Солдат революции. Фридрих Энгельс: Хроника жизни - i_008.png

Офицер пожал плечами и приказал притихшим солдатам развернуть орудие и везти к холму. Там он сорвал с себя серебряные эполеты, спрятал их в карман, в последний раз взглянул на орудие и вместе с солдатами погнал своих лошадей обходным путём через луг к границе.

— Ну что же, Энгельс! Теперь мы с тобой единственные офицеры революционной армии на германской территории. Все остальные во главе с генералами сбежали, как крысы.

* * *

А всего два месяца назад победа была возможна. События развивались в пользу демократических сил.

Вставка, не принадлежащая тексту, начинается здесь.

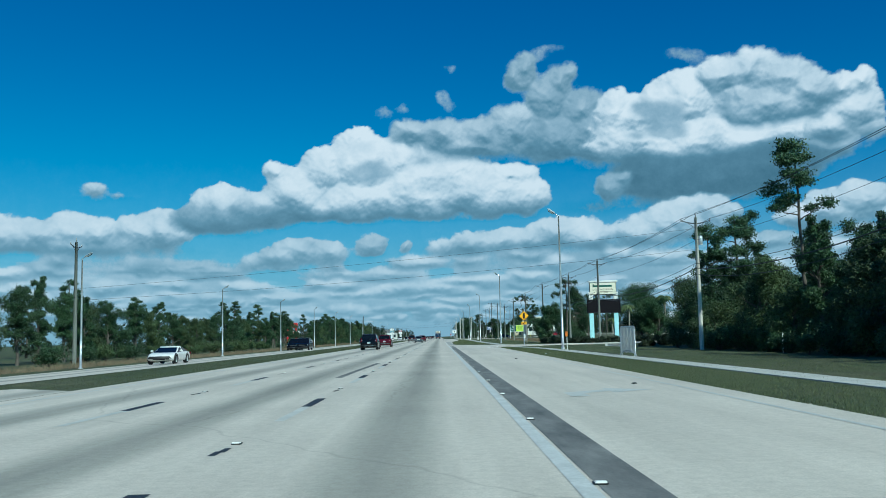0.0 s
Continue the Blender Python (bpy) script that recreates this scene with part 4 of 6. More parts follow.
# ---- the large roadside sign ----
def shop_sign():
    s = grounded("shop_sign", 29.7, 159.6, 0.2, -6)
    for x in (-2.1, 2.25):
        p = part("pillar", boxed((x, 0, 3.3), (0.75, 0.75, 6.6), 0.02), PALEAQUA, s, "pale aqua square pillar")
        part("capital", boxed((x, 0, 8.25), (0.95, 0.9, 0.3), 0.06), WHITEPAINT, p)
    for x in (-2.1, 2.25):
        part("upper_pillar", boxed((x, 0, 7.65), (0.72, 0.7, 1.1), 0.02), WHITEPAINT, s)
    disp = part("display", boxed((0.1, -0.1, 5.85), (5.9, 0.7, 2.45), 0.05), BLACKPANEL, s, "dark electronic message display")
    part("display_rim", boxed((0.1, -0.47, 4.72), (5.7, 0.05, 0.08)), DARKMETAL, disp)
    part("display_rim", boxed((0.1, -0.47, 6.98), (5.7, 0.05, 0.08)), DARKMETAL, disp)
    bx = part("panel_box", boxed((0.05, 0, 9.0), (4.75, 0.8, 2.3), 0.04), DARKMETAL, s, "dark sign box")
    part("face", boxed((0.05, -0.42, 9.02), (4.55, 0.06, 2.05), 0.01), CREAM, bx, "cream sign face")
    part("cornice", boxed((0.05, 0, 10.28), (5.2, 1.05, 0.34), 0.1), WHITEPAINT, s, "white moulded cornice")
    part("name_bar", block(boxed((-0.05, -0.455, 9.45), (3.4, 0.012, 0.34)), (-1.6, -0.455, 9.53), (0.24, 0.012, 0.5)), SIGNTEAL, bx, "dark bar in place of a name")
    up = Matrix.Rotation(radians(90), 4, "X")
    for x, text in ((-0.72, "LIGHTING"), (0.68, "&"), (1.42, "FAN")):
        lettering("word", text, 0.46, Matrix.Translation((x, -0.46, 8.83)) @ up, BRONZE, bx, "small bronze capitals")
    lettering("word", "GALLERY", 0.46, Matrix.Translation((0.05, -0.46, 8.36)) @ up, BRONZE, bx, "small bronze capitals")
    tagged(s, "tall roadside sign on pale aqua pillars with a dark display", "roadside sign")


shop_sign()


def billboard():
    b = grounded("billboard", 44.0, 503)
    for x in (-2.4, 0, 2.4):
        part("leg", boxed((x, 0.12, 1.6), (0.22, 0.2, 3.6), 0.02), WOODPOLE, b)
    part("green_panel", boxed((-2.15, 0, 4.3), (3.4, 0.12, 3.5), 0.02), SIGNTEAL, b, "dark green panel")
    part("lime_panel", boxed((1.75, 0, 4.3), (4.4, 0.12, 3.5), 0.02), SIGNLIME, b, "lime green panel")
    part("frame", block(boxed((-0.05, 0, 2.5), (8.0, 0.16, 0.14), 0.02), (-0.05, 0, 6.1), (8.0, 0.16, 0.1), 0.02), WHITEPAINT, b)
    part("emblem", moved(sheet([(-0.35, 0.4), (-0.35, -0.1), (0, -0.45), (0.35, -0.1), (0.35, 0.4)], 0.01), (-2.15, -0.075, 5.0)), WHITEPAINT, b, "plain pale shield shape")
    part("text_bar", boxed((-2.15, -0.07, 3.95), (2.3, 0.012, 0.22)), WHITEPAINT, b)
    part("text_bar", boxed((-2.15, -0.07, 3.5), (1.6, 0.012, 0.14)), WHITEPAINT, b)
    for z, w in ((5.2, 3.3), (4.6, 2.7), (4.0, 3.2), (3.4, 2.2)):
        part("text_bar", boxed((1.75, -0.07, z), (w, 0.012, 0.2)), SIGNTEAL, b)
    tagged(b, "green and lime billboard on wooden legs", "billboard")


billboard()


def blue_sign():
    b = grounded("business_sign", 34.8, 581)
    for x in (-2.6, 2.6):
        part("leg", boxed((x, 0.1, 2.5), (0.25, 0.25, 5.2), 0.02), DARKMETAL, b)
    p = part("panel", boxed((0, 0, 6.1), (6.6, 0.3, 2.5), 0.04), SIGNBLUE, b, "blue panel with a white rim")
    t = bmesh.new()
    for c, sz in (((0, -0.16, 7.3), (6.6, 0.02, 0.12)), ((0, -0.16, 4.9), (6.6, 0.02, 0.12)), ((-3.25, -0.16, 6.1), (0.12, 0.02, 2.4)), ((3.25, -0.16, 6.1), (0.12, 0.02, 2.4)), ((0, -0.165, 6.15), (5.2, 0.02, 0.9))):
        block(t, c, sz)
    part("rim_and_bar", t, WHITEPAINT, p)
    tagged(b, "blue business sign on two posts", "business sign")


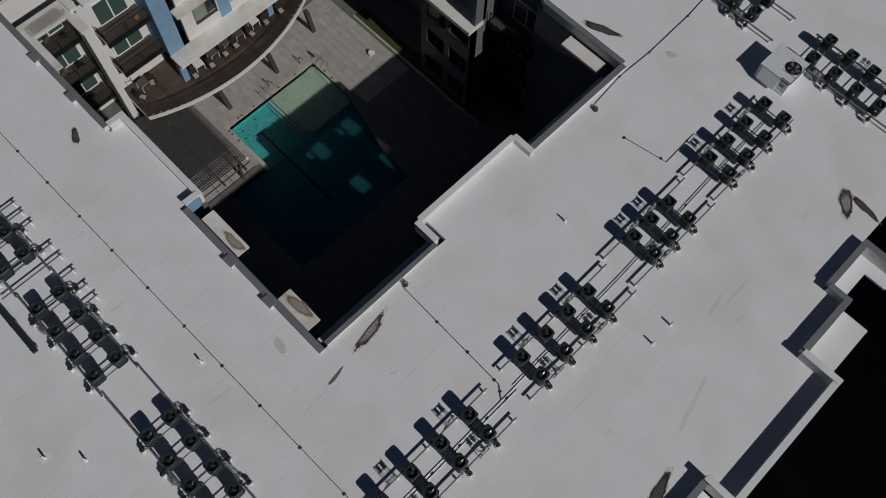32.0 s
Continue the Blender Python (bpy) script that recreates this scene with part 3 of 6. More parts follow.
# lawn court rim
seen = mark()
parapet(-20.95, 11.5, -13.2, 11.5, 0.17, 0.22, M_CAP, M_CONC)
parapet(-12.41, 10.492, -12.41, 11.5, 0.85, 0.14, M_CAPW)
parapet(-12.38, 10.32, -4.62, 10.32, 0.85, 0.2, M_CAPW, M_WHITE)
parapet(-4.60, 10.492, -4.60, 11.5, 0.85, 0.14, M_CAPW)
struct_box("wall_bay_rim", M_BLUE, -12.48, -4.521, 10.194, 10.2185, 13.83, 15.13, label="blue stucco band below the coping of the bay")
struct_box("wall_bay_rim_side", M_BLUE, -4.519, -4.507, 10.2505, 11.56, 14.0, 15.13, label="blue stucco band below the coping on the side of the bay")
parapet(-4.33, 11.72, 7.05, 11.72, 0.17, 0.3)
turn_new(seen, -4.5, 10.03)
parapet(-21.06, -8, -21.06, 10.72, 0.17, 0.3, M_CAP, M_CONC)
seen = mark()
parapet(7.05, -30, 7.05, 11.4, 0.17, 0.3)
turn_new(seen, -4.5, 10.03)
# pool court rim
parapet(-38.5, 29.2, -38.5, 37.2, 0.3, 0.2)
parapet(-40.0, 37.45, -38.72, 37.45, 0.55, 0.3, M_CAPW)
parapet(-40.15, 37.8, -40.15, 45.2, 0.55, 0.3, M_CAPW)
parapet(-40.0, 45.45, -38.8, 45.45, 0.55, 0.3, M_CAPW)
parapet(-38.95, 45.8, -38.95, 54.0, 0.3, 0.3)
parapet(-45.5, 54.2, -39.2, 54.2, 0.35, 0.3)
parapet(-49.8, 28.65, -38.5, 28.65, 0.3, 0.3)
parapet(-50.05, 28.95, -50.05, 29.55, 0.7, 0.3, M_CAPW, M_BLUE)
parapet(-57.3, 29.75, -50.05, 29.75, 0.6, 0.3, M_CAPW)
parapet(-57.3, 28.95, -57.3, 29.5, 0.6, 0.3, M_CAPW)
parapet(-70, 28.65, -57.6, 28.65, 0.3, 0.3)
for x in (-42.4, -45.7, -60.5, -64.4):
    parapet(x - 0.18, 28.42, x + 0.18, 28.42, 0.4, 0.36, M_CAP)
# outer east rim, with its jogs
parapet(-20.74, 29.6, -20.74, 33.0, 0.35, 0.17)
seen = mark()
parapet(-20.77, 29.4, 2, 29.4, 0.35, 0.18, M_CAP, M_WHITE)
turn_new(seen, -20.87, 29.3, 1.8)
parapet(-20.85, 33.3, -19.65, 33.3, 0.66, 0.22)
parapet(-19.75, 33.5, -19.75, 37.7, 0.6, 0.3)
parapet(-19.75, 37.98, -18.4, 37.98, 0.85, 0.3, M_CAPW)
parapet(-18.05, 38.0, -18.05, 46.5, 0.75, 0.3, M_CAPW)
parapet(-20.1, 46.83, -18.05, 46.83, 0.85, 0.3, M_CAPW)
parapet(-20.25, 47.1, -20.25, 50.8, 0.65, 0.3)
parapet(-21.3, 51.1, -20.25, 51.1, 0.6, 0.3)
parapet(-21.5, 51.4, -21.5, 54.5, 0.55, 0.3)
parapet(-21.5, 54.75, -10, 54.75, 0.55, 0.3)
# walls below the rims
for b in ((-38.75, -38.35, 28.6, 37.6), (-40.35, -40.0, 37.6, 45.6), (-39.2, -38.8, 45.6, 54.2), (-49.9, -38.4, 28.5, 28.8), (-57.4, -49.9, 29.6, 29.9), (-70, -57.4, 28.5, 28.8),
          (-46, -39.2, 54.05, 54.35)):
    struct_box("wall_pool", M_SHADEW, *b, -1.5, 13.95, label="stucco wall of the pool court, coloured dark for shade")
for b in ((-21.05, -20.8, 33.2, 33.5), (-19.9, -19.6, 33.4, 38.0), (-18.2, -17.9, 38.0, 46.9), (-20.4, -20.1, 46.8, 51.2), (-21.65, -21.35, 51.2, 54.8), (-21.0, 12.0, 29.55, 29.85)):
    struct_box("wall_street", M_SHADEW, *b, -1.5, 13.95, label="stucco outer wall, coloured dark for shade")
flat("ledge_street", [(-20.7, -19.85, 29.4, 33.2), (-19.85, -12, 29.4, 30.5)], LEDGE, M_LEDGE, "stained white ledge roof", "ledge", 0.15)
flat("ledge_street_outer", [(-19.6, -17.95, 33.5, 37.7), (-20.05, -18.3, 47.0, 51.0), (-21.3, -20.35, 51.4, 54.6), (-20.35, -19, 53.75, 54.6)], LEDGE, M_ROOF, "white ledge roof below the parapet", "ledge", 0.15)

# the wing that closes the street court to the east, and the far wings
flat("roof_far_east", [(-4, 30, 29.3, 90)], ROOF, M_ROOF, "white roofing membrane of the far east wing", "roof", 0.4)
struct_box("wall_far_east", M_SHADEW, -4.0, -3.7, 29.2, 90, -1.5, 13.95, label="stucco wall of the far wing, coloured dark for shade")
struct_box("wall_far_north", M_SHADEW, -21.6, -4.0, 70.0, 70.3, -1.5, 13.95, label="stucco wall closing the street court, coloured dark for shade")
seen = mark()
struct_box("wall_east_closing", M_WHITE, 6.9, 7.2, -30, 12, -0.5, 13.95, label="white stucco wall of the east wing")
turn_new(seen, -4.5, 10.03)
struct_box("wall_west_closing", M_WHITE, -21.65, -21.3, -30, 11.2, -0.5, 13.9, label="white stucco wall of the west wing")
struct_box("wall_north_closing", M_SHADEW, -21.4, 7.2, 11.9, 12.2, -0.5, 13.9, label="stucco wall closing the north wing")

# ---- roof: condensers on their racks ----
M_LABEL = mat("orange_sticker", (0.45, 0.14, 0.05), (0.55, 0.19, 0.07), 0.6, 8, 60, 0)
M_BADGE = mat("faded_orange_badge", (0.17, 0.06, 0.03), (0.23, 0.085, 0.045), 0.6, 8, 60, 0)
M_STICKW = mat("white_sticker", (0.70, 0.70, 0.68), (0.78, 0.78, 0.76), 0.6, 8, 60, 0)
M_BOX = mat("grey_disconnect_box", (0.30, 0.31, 0.32), (0.38, 0.39, 0.40), 0.5, 5, 50, 0.04)
M_HOSE = mat("green_rubber_hose", (0.010, 0.13, 0.07), (0.02, 0.20, 0.11), 0.45, 5, 60, 0.05)
M_SEAM = mat("lap_seam_shadow_line", (0.42, 0.415, 0.41), (0.74, 0.735, 0.73), 0.8, 3, 20, 0)
M_FLASH = mat("flashing_membrane", (0.70, 0.70, 0.725), (0.765, 0.765, 0.79), 0.6, 2, 20, 0.1)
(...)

После многодневной говорильни общегерманский парламент во Франкфурте утвердил наконец конституцию. По его решению все мелкие германские государства объединялись, а прусский король становился во главе их конституционным монархом, императором.

При этом все — и парламент и король — знали, что империя была пока лишь воображаемой, а корона — бутафорской. Но год назад и такую корону король принял бы с благодарностью. Теперь же, осмелев, почувствовав силу, он дал франкфуртскому собранию, по сути, пинок, отказавшись от предложенной ему империи и короны. Даже жалкая, со всех сторон подрезанная конституция была королём отвергнута.

И тогда в Германии одновременно восстали Дрезден, Эльберфельд, Баден, Пфальц.

* * *

Во главе отряда рабочих-добровольцев с двумя ящиками патронов Энгельс въехал в восставший Эльберфельд.

Но то, что он там увидел, разочаровало его.

В комитете безопасности заседали знакомые говоруны — адвокаты, прокуроры, городские советники. Больше всего они боялись обеспокоить солидных горожан. Вооружены были только бюргеры.

Они не сумели даже объединиться с Барменом. И город на противоположной стороне реки Вуппер объявил себя нейтральным.

— Не правда ли, забавно, Энгельс? — сообщил со смехом адвокат из комитета. — Вы ведаете обороной здесь, а ваш брат с отрядом вооружённых бюргеров на том берегу охраняет вашу же фабрику. А что, если придётся бомбардировать именно её?